B. "...the true disciples of Christ, receiving the Spirit of God...". Ro 8:15; Gal4:5; Eph 1:5.

In Ro 9:3-4 the adoption belongs to a physical nation. They are Paul's kinsmen according to the flesh. They are descended from "one who will come from your own body shall be your heir". Gen 15:4.

In Ro 9:3-4 "adoption" is firstly adoption into the foreshadowing that takes place in the flesh. Later on it will be those who live by faith.

Exodus 13:21 The Israelites saw in the flesh "by day a pillar of cloud to lead the way and by night in a pillar of fire". A foreshadowing of John 16:13 "He will guide you into all truth".

In Exodus 16:32 "the bread with which I fed you in the wilderness" was physical bread to sustain their flesh as a foreshadowing of John 6:35 and Jesus saying "I am the bread of life".
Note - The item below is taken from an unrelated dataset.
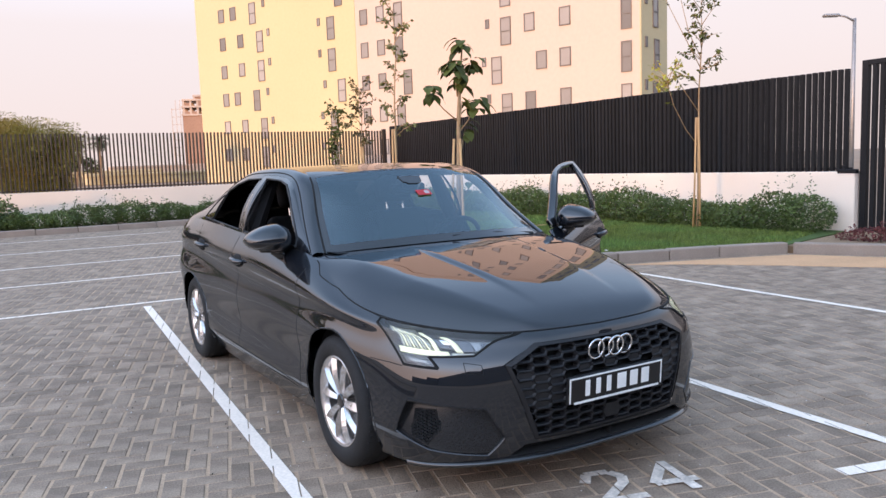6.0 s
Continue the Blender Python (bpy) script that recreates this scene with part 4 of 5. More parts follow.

Ro 9:4 "the law". Moses received two tablets of stone "written by the finger of God". Exodus 31:18. The law was given to Israel and not some other nation.

Adoption of the flesh did not bring about that which it was foreshadowing. It foreshadowed but it was not that which it foreshadowed.

"Bible Project"

"Just like God spares Isaac, God spares humanity because he takes the cross upon himself".

I think that in Ro 9:4 adoption means God putting upon Israel foreshadowings which they experience in the flesh of their nationhood. These will at another and different adoption Ro 8:15, become spiritual realities with Christ and the church.


Adoption is the process by which a person who does not belong naturally to a family is formally brought into it and made a full legal family member with the social, emotional, and legal rights and responsibilities of a family member. The apostle Paul used the term to illustrate the truth that believers have been given the status of “sonship” in the Heavenly family. We have a privilege that is not so with Israel. That's right, we can call God, our “Father.”

  • Romans 8:15 "you have received the Spirit of adoption". Here "you" refers to Christians living after Pentecost. But Romans 9:4 is about the O.T. nation of Israel. Does adoption mean the same in both cases?